TASK INPUT:

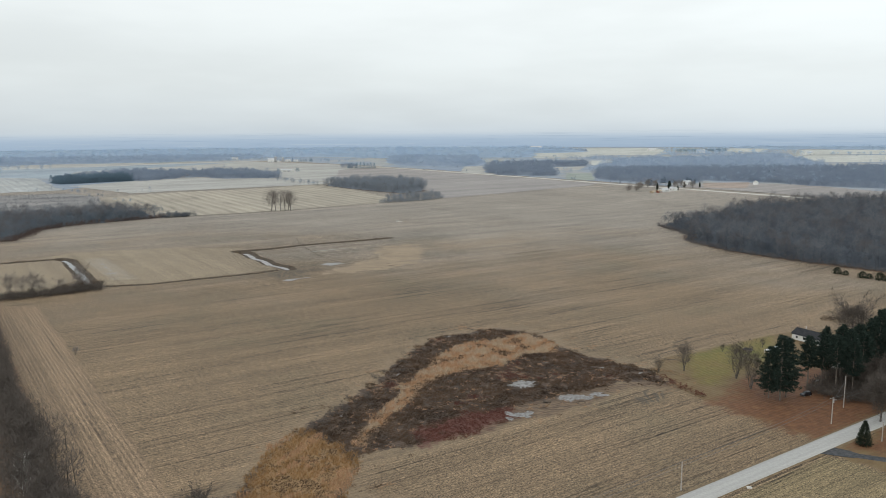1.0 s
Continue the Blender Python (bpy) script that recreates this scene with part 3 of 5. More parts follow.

...

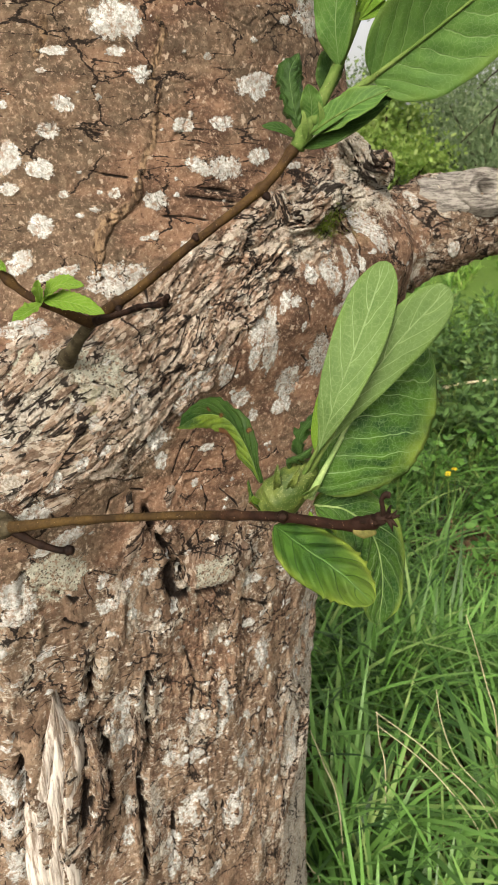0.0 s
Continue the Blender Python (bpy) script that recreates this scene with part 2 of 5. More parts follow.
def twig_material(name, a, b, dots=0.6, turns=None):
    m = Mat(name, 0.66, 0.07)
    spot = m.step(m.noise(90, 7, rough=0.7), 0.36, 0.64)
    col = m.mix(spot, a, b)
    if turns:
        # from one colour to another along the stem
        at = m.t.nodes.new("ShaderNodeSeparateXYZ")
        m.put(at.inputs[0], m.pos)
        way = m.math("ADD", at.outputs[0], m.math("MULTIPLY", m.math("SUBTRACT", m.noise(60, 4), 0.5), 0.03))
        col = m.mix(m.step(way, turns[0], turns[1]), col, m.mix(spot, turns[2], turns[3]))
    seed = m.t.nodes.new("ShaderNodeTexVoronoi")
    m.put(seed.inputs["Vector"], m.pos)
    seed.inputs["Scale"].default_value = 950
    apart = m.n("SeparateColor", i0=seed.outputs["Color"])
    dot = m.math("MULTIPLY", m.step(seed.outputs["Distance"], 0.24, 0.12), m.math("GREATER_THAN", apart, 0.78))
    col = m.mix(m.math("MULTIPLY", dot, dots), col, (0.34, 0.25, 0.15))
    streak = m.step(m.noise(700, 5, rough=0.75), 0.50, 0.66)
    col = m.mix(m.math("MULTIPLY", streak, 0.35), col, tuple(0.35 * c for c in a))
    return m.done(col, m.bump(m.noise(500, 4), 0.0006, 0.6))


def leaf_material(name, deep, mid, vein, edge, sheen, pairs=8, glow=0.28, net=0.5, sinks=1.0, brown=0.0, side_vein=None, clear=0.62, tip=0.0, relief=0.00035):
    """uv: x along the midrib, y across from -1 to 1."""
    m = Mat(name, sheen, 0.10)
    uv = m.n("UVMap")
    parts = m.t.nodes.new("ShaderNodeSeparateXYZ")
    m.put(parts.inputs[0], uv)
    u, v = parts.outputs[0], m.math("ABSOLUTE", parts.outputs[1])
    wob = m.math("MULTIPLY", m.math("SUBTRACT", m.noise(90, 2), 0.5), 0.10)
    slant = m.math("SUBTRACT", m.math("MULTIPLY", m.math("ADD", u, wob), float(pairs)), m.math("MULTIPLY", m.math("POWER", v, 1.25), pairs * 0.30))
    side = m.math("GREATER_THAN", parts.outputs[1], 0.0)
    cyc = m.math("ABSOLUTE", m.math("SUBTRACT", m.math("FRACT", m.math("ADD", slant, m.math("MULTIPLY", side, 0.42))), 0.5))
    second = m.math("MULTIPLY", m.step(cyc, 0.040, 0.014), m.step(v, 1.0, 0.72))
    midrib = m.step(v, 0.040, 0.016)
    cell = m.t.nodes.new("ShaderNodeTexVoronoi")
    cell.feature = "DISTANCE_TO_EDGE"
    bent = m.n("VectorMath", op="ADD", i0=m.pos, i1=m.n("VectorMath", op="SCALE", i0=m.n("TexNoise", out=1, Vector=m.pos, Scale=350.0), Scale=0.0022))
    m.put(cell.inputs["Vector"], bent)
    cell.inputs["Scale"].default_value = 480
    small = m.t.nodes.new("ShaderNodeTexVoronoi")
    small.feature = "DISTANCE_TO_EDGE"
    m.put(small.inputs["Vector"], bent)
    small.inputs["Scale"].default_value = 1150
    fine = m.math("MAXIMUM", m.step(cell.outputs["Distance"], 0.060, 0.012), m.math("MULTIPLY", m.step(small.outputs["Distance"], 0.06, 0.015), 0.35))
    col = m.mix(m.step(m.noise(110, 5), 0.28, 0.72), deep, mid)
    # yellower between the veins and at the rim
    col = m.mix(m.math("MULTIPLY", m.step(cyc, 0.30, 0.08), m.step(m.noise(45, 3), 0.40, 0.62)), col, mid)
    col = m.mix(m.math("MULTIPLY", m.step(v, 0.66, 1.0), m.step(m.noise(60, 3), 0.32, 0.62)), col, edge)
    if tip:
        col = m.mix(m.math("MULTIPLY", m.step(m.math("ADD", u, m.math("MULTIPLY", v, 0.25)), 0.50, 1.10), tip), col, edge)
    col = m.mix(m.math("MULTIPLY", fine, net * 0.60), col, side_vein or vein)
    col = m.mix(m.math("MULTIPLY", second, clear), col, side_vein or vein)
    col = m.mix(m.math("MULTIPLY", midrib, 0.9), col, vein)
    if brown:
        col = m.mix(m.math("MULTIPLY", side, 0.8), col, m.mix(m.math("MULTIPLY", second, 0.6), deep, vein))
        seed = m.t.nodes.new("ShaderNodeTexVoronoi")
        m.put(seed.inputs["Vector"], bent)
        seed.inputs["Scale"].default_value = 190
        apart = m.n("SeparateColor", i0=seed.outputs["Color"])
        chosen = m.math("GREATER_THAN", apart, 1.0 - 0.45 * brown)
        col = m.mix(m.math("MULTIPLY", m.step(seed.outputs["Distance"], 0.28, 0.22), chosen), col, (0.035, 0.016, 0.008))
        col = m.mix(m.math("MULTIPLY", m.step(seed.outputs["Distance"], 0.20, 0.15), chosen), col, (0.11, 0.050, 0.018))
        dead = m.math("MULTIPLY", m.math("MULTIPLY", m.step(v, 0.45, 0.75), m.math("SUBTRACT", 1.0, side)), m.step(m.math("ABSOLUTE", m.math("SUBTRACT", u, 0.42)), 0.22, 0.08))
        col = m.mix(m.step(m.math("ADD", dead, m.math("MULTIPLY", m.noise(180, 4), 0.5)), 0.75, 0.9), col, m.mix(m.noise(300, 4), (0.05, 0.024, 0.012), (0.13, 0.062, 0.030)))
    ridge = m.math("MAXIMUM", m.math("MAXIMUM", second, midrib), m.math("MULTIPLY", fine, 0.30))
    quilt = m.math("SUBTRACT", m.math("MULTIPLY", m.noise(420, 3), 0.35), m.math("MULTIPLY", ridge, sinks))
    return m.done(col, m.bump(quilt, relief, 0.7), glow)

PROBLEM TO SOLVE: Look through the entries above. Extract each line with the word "scene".

EXERCISE OUTPUT:
Continue the Blender Python (bpy) script that recreates this scene with part 3 of 5. More parts follow.
Continue the Blender Python (bpy) script that recreates this scene with part 2 of 5. More parts follow.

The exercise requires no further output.